Recorded data.
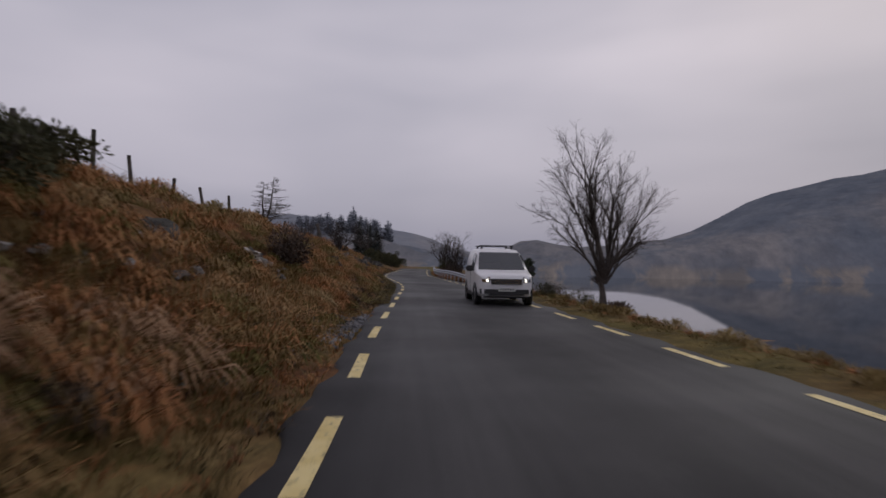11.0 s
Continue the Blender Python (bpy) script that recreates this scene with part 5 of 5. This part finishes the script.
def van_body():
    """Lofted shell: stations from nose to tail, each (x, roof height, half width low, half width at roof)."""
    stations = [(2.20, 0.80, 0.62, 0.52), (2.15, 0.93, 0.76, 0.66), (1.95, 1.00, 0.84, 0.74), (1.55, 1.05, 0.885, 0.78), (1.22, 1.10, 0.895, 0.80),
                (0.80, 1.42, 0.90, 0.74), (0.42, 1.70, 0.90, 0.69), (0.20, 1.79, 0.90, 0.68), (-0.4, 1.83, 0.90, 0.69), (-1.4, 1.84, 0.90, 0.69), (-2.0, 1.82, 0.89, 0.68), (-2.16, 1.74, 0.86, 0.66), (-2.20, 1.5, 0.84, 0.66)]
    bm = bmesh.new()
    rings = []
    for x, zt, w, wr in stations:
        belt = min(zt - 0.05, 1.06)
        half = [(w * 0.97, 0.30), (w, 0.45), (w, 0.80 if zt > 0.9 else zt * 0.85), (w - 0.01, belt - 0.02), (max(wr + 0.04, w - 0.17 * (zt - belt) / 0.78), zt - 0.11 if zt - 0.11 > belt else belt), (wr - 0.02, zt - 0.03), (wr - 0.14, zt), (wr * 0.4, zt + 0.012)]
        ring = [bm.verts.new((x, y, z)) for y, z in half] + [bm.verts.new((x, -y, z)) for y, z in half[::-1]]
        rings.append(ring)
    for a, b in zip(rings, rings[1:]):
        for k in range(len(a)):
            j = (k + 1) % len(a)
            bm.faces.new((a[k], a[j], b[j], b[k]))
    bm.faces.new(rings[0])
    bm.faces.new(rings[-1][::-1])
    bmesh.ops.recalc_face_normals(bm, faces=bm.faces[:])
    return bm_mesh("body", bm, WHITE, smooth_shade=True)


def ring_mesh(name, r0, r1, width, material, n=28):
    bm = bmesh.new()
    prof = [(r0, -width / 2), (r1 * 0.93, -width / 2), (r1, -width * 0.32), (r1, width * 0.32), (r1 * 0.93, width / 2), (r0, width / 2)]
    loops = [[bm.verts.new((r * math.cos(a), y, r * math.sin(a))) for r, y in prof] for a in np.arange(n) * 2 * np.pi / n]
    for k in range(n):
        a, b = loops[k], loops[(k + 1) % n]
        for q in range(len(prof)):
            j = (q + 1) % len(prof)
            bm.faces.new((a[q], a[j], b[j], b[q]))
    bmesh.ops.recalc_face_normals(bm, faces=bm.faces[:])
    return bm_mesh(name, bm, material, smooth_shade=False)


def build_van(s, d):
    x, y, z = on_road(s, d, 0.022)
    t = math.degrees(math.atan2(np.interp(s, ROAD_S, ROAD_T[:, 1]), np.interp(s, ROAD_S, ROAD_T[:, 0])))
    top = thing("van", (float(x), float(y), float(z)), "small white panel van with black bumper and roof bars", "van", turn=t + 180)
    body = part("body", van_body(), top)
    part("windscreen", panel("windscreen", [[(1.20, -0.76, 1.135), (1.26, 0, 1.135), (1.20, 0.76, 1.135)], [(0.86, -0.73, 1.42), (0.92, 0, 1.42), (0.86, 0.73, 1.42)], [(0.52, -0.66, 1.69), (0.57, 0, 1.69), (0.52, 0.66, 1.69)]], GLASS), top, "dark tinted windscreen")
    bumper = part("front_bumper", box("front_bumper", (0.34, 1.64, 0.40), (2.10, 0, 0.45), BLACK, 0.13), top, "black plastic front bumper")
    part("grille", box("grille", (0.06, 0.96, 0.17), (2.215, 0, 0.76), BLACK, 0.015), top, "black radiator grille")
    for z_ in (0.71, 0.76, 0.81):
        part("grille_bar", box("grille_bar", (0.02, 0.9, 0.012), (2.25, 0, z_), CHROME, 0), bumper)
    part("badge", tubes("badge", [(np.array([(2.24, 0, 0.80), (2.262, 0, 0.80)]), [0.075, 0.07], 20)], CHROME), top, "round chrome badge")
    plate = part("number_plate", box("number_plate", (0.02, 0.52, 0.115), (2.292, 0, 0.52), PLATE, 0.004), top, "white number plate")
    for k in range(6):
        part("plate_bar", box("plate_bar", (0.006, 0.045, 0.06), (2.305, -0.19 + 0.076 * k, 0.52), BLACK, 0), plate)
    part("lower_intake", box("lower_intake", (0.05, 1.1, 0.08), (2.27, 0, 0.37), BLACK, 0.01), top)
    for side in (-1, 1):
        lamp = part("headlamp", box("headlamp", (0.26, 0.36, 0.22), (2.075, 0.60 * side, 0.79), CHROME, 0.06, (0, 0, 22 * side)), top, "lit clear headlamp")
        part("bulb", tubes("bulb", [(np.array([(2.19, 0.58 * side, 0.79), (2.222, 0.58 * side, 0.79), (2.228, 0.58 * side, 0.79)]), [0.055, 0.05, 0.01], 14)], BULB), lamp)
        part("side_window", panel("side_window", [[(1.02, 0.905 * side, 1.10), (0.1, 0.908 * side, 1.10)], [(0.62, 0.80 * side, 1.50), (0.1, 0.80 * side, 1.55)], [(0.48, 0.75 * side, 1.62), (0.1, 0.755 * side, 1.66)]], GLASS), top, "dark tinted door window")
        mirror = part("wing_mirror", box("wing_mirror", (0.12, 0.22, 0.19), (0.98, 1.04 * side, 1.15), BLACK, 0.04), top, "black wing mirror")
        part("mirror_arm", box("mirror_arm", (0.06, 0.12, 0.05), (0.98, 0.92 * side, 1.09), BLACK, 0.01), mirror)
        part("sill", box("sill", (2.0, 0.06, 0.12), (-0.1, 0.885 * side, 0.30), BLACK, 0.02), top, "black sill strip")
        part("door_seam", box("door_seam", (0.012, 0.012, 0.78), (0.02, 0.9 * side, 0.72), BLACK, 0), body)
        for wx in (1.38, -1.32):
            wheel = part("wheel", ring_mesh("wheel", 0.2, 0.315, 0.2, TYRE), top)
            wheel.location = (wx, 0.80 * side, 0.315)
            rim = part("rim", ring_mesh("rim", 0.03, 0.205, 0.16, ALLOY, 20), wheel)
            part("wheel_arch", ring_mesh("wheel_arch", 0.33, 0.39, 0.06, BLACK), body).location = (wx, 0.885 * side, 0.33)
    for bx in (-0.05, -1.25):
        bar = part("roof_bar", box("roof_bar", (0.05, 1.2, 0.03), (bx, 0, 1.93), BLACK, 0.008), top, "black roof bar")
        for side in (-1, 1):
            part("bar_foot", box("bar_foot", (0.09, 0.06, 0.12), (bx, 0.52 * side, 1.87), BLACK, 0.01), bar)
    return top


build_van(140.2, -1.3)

Work required.
Find all lines holding the string "with" and copy them.

Solution for this task.
Continue the Blender Python (bpy) script that recreates this scene with part 5 of 5. This part finishes the script.
    top = thing("van", (float(x), float(y), float(z)), "small white panel van with black bumper and roof bars", "van", turn=t + 180)